• [Short problem] Copy everything in the listing below word for word, apart from any images.

┄┄┄┄┄┄┄┄┄┄

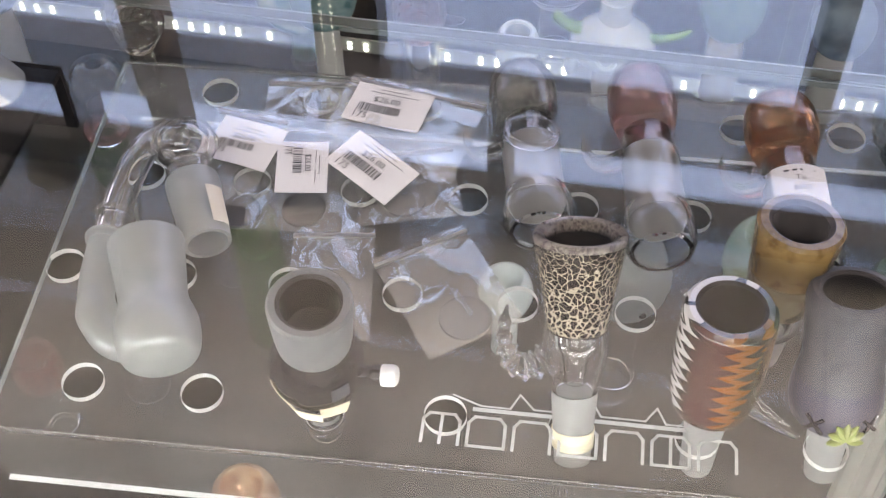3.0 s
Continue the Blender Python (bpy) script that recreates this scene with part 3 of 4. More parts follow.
rows1 = [(0.0122, [0.346 - 0.043 * k for k in range(8)]), (0.0607, [0.3705 - 0.0431 * k for k in range(9)]),
         (0.1092, [0.349 - 0.0427 * k for k in range(9)]), (0.1592, [0.3285 - 0.0428 * k for k in range(8)])]
RISER1 = pose(-0.2245, 0.4125, SHEET_Z, 0, 0, 4.1)
riser1 = riser(RISER1, 0.3865, 0.180, SHEET_Z - SHELF_Z, 0.0025, rows1, (ACRYLIC, CUT_EDGE, GREY_EDGE), "clear acrylic riser drilled with rows of round holes")
rows2 = [(0.063, [0.3165 - 0.0437 * k for k in range(7)]),
         (0.1092, [0.334 - 0.0445 * k for k in range(8)]), (0.156, [0.3095 - 0.0445 * k for k in range(7)])]
riser2 = riser(pose(-0.6035, 0.403, SHEET_Z, 0, 0, 0), 0.353, 0.174, SHEET_Z - SHELF_Z, 0.003, rows2, (BLACK_ACRYLIC, SMOKE_EDGE, BLACK_ACRYLIC),
               "glossy black acrylic riser with round holes")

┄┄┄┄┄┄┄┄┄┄

• [Finished answer]
3.0 s
Continue the Blender Python (bpy) script that recreates this scene with part 3 of 4. More parts follow.
rows1 = [(0.0122, [0.346 - 0.043 * k for k in range(8)]), (0.0607, [0.3705 - 0.0431 * k for k in range(9)]),
         (0.1092, [0.349 - 0.0427 * k for k in range(9)]), (0.1592, [0.3285 - 0.0428 * k for k in range(8)])]
RISER1 = pose(-0.2245, 0.4125, SHEET_Z, 0, 0, 4.1)
riser1 = riser(RISER1, 0.3865, 0.180, SHEET_Z - SHELF_Z, 0.0025, rows1, (ACRYLIC, CUT_EDGE, GREY_EDGE), "clear acrylic riser drilled with rows of round holes")
rows2 = [(0.063, [0.3165 - 0.0437 * k for k in range(7)]),
         (0.1092, [0.334 - 0.0445 * k for k in range(8)]), (0.156, [0.3095 - 0.0445 * k for k in range(7)])]
riser2 = riser(pose(-0.6035, 0.403, SHEET_Z, 0, 0, 0), 0.353, 0.174, SHEET_Z - SHELF_Z, 0.003, rows2, (BLACK_ACRYLIC, SMOKE_EDGE, BLACK_ACRYLIC),
               "glossy black acrylic riser with round holes")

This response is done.